The performance of architectures on CIFAR-10 is strongly correlated with their performance on ImageNet, validating the strategy of searching on a smaller dataset first.

Fig. 6. Strong correlation confirms searching on CIFAR-10 is a valid proxy for larger datasets.


ImageNet Results

Mobile Setting (224×224 inputs, <600M Mult-Adds): ImageNet classification results in the “Mobile” setting, constrained by computational resources. PNASNet-5 is competitive with the best models.

Table 4. Mobile setting: PNASNet-5 competitive with NASNet-A and top evolutionary models.

Large Setting (331×331 inputs): ImageNet classification results in the “Large” setting. PNASNet-5 achieves a new state-of-the-art accuracy, surpassing previous methods like NASNet-A and SENet.

Table 5. Large setting: PNASNet-5 achieves top-1 = 82.9%, top-5 = 96.2%, surpassing NASNet-A and matching SENet.
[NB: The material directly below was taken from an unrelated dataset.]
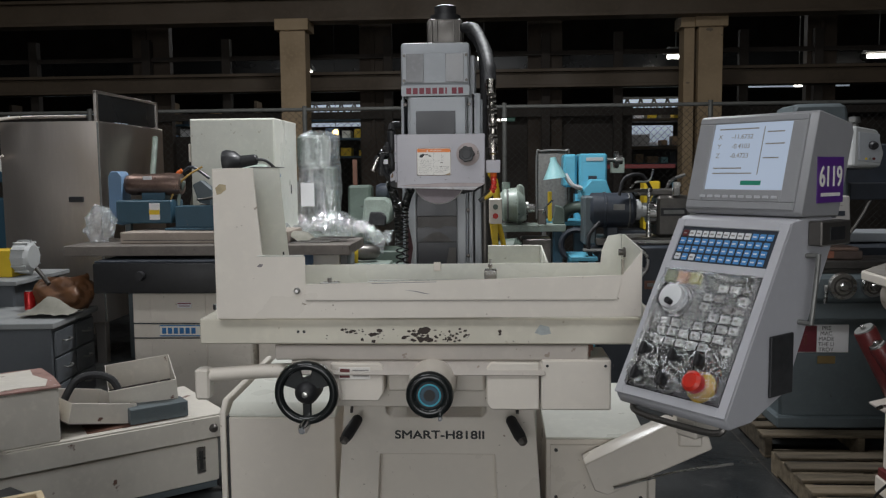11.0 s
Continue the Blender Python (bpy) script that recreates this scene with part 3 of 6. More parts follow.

Conclusion & Future Directions

PNAS is a major step toward practical, accessible automated architecture search. By progressing from simple to complex and using a predictive guide:

  • It achieves state-of-the-art results with a fraction of the budget.
  • It enables researchers without massive compute to run effective NAS experiments.
  • It shows that smart search beats brute force.

Key Takeaways:

  • Simple-to-complex search is highly efficient in huge spaces.
  • Surrogate models can effectively guide exploration.
  • Efficiency unlocks accessibility for broader ML research.

Future possibilities include:

  • Better predictors (e.g., Gaussian Processes with string kernels).
  • Early stopping for unpromising architectures.
  • Warm-starting larger models from smaller parents.
  • Bayesian optimization to select candidates.
  • Automatic speed–accuracy trade-off exploration.

PNAS doesn’t just find a top model — it provides a blueprint for finding many more, without breaking the bank.